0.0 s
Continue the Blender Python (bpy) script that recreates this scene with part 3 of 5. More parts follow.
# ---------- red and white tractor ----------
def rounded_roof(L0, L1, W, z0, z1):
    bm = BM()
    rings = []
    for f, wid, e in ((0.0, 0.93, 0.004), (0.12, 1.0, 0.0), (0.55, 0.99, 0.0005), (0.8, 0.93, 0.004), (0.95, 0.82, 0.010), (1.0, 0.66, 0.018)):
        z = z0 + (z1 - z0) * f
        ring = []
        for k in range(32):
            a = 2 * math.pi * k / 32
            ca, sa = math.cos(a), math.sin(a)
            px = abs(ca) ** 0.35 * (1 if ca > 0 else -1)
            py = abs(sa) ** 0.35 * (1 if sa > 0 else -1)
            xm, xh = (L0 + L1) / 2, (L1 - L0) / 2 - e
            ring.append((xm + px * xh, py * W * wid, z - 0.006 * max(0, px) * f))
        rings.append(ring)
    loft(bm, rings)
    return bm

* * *

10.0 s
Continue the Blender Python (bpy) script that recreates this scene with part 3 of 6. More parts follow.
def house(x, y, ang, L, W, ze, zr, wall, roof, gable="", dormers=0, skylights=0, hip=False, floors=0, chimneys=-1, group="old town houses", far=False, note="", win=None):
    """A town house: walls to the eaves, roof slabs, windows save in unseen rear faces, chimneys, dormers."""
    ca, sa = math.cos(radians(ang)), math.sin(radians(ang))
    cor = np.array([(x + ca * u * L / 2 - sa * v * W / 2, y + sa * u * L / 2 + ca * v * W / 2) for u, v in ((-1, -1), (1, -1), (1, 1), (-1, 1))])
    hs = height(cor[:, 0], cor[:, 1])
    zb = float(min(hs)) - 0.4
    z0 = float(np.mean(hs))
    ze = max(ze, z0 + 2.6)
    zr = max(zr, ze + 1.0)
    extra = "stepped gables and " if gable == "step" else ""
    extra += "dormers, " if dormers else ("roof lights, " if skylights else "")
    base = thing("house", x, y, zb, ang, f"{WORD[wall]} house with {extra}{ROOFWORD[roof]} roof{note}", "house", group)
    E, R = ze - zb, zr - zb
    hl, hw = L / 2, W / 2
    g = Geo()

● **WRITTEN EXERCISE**
Collect, from the material above, every line containing the word "with".

● **RESULT BELOW**
Continue the Blender Python (bpy) script that recreates this scene with part 3 of 5. More parts follow.
Continue the Blender Python (bpy) script that recreates this scene with part 3 of 6. More parts follow.
    base = thing("house", x, y, zb, ang, f"{WORD[wall]} house with {extra}{ROOFWORD[roof]} roof{note}", "house", group)